Start of Supplied information

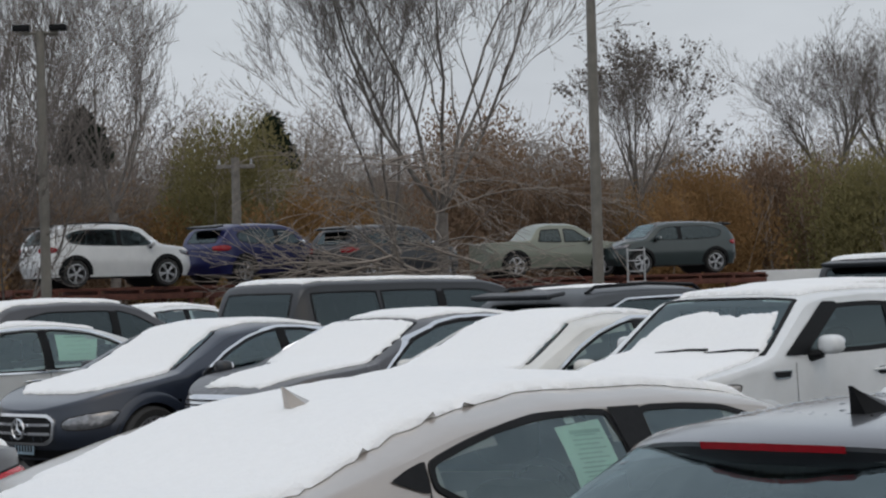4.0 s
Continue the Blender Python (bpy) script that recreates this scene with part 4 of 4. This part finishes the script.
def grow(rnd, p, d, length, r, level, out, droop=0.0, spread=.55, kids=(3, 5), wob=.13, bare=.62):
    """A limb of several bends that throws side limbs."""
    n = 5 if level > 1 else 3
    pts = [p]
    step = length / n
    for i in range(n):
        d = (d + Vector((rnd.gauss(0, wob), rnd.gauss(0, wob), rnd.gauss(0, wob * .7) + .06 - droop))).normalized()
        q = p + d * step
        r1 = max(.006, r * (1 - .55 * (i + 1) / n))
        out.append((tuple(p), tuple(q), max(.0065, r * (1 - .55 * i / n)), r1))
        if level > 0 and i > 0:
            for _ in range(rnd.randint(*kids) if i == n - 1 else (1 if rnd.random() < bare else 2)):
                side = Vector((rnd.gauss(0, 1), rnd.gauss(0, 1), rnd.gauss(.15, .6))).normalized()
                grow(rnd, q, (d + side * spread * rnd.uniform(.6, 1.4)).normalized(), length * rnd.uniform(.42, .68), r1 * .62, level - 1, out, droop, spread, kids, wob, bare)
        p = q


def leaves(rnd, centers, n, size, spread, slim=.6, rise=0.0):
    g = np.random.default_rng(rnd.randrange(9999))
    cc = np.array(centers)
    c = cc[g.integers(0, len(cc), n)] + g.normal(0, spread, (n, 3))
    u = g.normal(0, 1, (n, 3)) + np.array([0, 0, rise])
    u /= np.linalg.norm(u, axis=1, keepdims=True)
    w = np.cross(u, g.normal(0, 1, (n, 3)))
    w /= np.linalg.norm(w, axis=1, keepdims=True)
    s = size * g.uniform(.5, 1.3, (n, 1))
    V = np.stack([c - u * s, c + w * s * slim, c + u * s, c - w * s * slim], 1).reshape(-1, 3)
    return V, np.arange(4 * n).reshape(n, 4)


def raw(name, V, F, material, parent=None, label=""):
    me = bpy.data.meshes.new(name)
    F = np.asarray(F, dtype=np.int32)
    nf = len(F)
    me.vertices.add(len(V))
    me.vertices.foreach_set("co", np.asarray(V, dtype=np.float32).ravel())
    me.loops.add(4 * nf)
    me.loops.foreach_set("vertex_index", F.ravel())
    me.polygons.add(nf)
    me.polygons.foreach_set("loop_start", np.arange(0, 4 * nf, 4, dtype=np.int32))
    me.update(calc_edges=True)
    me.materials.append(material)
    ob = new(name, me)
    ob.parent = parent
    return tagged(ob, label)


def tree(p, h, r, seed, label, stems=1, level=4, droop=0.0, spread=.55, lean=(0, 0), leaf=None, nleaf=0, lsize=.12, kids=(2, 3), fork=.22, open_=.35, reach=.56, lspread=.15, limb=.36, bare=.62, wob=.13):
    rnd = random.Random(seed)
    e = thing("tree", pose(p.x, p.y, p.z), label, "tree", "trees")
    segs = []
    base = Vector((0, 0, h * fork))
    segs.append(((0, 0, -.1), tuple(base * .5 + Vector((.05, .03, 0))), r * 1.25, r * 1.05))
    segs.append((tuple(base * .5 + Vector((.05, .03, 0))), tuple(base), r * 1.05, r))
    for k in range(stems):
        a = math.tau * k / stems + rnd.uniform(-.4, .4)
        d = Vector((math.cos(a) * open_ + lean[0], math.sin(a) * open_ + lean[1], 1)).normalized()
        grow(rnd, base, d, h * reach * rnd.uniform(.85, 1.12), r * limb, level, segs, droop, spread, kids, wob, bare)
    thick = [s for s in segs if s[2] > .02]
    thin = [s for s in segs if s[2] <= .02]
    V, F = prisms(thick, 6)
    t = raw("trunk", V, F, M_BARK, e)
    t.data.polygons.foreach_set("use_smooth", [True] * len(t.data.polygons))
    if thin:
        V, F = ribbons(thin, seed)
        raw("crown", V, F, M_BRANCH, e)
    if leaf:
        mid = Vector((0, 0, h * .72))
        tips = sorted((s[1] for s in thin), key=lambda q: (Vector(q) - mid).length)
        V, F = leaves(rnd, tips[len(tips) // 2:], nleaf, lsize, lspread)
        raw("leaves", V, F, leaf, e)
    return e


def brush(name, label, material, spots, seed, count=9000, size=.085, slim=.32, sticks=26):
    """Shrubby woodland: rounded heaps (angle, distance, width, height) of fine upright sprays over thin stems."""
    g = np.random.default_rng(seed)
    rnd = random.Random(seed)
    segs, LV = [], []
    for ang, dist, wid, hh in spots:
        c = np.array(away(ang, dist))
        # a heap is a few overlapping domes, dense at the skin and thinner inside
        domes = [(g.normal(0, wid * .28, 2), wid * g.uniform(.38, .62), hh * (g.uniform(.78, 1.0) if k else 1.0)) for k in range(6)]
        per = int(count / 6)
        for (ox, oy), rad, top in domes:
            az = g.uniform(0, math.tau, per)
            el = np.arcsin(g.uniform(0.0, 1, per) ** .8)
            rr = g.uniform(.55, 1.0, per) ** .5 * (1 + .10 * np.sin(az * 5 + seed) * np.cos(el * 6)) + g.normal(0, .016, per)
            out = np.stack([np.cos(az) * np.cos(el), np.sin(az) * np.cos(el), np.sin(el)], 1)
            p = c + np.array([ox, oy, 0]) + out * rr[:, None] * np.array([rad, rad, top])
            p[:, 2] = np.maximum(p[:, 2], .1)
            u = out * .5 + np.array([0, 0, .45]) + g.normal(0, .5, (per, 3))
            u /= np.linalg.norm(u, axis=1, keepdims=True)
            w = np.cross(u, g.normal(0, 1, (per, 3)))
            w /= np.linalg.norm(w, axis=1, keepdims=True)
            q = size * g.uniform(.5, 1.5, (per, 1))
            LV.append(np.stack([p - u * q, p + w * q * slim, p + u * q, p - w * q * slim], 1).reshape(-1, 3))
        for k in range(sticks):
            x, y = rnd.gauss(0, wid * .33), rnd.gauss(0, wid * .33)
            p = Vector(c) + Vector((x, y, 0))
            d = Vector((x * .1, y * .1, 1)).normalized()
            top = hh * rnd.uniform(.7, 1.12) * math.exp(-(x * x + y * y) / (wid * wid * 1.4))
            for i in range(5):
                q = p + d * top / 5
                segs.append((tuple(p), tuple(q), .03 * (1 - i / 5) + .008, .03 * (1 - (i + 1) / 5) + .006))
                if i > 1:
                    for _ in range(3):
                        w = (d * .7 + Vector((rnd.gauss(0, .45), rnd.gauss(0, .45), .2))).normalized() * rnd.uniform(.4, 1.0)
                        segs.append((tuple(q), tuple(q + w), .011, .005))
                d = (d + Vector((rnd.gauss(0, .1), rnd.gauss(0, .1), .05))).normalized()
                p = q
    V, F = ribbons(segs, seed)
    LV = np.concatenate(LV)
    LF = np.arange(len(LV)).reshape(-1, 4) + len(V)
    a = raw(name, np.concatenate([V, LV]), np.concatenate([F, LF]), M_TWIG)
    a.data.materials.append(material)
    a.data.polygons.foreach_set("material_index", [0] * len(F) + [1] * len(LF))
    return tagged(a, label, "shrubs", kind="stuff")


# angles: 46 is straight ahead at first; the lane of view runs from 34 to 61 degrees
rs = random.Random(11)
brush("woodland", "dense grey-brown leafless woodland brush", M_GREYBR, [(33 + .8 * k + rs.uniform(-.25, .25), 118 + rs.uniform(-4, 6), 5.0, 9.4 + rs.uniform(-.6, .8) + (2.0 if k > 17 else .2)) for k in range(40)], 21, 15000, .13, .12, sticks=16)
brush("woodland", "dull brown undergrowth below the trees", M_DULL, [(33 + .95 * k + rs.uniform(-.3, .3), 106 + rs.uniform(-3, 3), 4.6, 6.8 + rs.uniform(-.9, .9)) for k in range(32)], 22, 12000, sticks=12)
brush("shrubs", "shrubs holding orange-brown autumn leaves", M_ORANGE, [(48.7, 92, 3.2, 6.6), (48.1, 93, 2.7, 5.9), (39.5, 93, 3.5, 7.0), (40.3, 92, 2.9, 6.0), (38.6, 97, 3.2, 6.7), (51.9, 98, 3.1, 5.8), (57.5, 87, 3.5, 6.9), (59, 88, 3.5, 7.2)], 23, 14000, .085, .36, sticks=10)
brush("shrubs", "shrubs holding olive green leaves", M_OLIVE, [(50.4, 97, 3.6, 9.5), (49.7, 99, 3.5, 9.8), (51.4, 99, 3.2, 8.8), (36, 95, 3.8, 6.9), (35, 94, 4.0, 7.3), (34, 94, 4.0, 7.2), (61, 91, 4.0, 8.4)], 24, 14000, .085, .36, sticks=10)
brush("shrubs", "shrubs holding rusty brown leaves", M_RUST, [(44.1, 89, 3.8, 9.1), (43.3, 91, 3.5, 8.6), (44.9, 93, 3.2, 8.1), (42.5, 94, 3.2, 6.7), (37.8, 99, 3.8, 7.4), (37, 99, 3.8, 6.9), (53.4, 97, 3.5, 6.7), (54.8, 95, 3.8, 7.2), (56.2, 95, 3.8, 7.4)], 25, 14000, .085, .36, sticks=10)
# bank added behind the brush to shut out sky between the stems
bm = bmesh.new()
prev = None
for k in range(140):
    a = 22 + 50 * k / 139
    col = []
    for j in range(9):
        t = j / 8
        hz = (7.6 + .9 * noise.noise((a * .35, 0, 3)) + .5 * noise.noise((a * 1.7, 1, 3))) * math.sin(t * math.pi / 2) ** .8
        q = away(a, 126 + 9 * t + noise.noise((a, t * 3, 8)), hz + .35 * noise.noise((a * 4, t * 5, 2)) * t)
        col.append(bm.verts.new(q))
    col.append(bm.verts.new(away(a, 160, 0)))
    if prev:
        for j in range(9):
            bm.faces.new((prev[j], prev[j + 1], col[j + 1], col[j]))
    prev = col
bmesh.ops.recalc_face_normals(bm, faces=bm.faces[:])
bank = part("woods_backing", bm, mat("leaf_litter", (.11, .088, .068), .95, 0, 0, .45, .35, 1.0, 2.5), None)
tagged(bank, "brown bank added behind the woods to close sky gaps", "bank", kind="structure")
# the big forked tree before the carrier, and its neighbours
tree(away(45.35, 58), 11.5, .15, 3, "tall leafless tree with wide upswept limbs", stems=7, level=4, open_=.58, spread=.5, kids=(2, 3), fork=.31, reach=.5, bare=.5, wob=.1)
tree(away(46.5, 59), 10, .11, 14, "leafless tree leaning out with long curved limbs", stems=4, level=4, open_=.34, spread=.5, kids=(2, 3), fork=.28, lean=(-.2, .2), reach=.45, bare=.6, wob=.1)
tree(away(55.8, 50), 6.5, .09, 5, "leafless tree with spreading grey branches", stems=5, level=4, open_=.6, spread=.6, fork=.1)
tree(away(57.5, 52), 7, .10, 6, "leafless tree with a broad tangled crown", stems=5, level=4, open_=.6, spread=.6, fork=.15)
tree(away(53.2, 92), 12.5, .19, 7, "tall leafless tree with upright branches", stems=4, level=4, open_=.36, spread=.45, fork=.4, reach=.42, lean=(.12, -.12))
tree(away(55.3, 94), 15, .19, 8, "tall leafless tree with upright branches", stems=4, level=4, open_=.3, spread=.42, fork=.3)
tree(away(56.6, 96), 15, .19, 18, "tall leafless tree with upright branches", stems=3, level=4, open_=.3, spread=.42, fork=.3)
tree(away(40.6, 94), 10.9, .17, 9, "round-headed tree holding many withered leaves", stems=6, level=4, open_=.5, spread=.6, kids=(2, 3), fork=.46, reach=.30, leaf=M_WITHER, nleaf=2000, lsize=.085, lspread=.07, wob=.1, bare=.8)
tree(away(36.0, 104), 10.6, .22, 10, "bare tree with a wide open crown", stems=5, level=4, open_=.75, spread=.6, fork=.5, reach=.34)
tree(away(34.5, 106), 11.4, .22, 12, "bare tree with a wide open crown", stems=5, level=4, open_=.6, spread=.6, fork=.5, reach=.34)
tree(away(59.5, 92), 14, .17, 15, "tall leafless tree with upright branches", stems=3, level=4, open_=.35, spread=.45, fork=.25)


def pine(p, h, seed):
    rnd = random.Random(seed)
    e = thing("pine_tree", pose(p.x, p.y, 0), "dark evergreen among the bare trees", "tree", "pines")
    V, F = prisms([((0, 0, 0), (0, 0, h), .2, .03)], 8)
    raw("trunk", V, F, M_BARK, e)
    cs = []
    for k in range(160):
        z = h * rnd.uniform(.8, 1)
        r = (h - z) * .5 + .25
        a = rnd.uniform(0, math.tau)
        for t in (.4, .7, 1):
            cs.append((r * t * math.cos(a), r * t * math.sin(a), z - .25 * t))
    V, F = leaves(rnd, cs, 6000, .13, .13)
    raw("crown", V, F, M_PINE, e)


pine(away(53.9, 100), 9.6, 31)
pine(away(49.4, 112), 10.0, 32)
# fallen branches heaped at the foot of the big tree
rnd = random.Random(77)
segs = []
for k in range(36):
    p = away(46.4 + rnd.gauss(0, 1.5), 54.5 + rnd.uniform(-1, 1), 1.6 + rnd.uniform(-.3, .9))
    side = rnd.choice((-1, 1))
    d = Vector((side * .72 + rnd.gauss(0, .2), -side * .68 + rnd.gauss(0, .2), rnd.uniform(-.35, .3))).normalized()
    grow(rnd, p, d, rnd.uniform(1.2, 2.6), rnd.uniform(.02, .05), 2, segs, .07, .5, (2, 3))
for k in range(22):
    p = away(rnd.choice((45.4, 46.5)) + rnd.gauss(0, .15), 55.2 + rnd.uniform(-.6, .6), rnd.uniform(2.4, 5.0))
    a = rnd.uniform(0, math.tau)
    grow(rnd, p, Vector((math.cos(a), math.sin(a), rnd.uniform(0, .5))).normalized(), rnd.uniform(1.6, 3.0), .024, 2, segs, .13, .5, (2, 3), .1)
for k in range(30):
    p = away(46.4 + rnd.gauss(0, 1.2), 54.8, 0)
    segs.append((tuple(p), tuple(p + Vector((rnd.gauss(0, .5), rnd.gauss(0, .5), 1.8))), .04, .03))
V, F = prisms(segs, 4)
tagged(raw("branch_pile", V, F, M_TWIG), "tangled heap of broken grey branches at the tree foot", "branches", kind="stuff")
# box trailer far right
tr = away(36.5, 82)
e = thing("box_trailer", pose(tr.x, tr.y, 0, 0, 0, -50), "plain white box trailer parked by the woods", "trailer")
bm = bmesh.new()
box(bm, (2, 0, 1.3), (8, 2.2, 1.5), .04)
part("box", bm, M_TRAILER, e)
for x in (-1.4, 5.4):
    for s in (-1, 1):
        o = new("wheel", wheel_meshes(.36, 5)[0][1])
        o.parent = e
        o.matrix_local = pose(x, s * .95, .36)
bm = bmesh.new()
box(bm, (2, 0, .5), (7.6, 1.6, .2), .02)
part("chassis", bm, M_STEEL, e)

End of Supplied information

• [Directions for this task]
Every line holding "that" should be copied out.

• [Answer to the exercise]
Continue the Blender Python (bpy) script that recreates this scene with part 4 of 4. This part finishes the script.
    """A limb of several bends that throws side limbs."""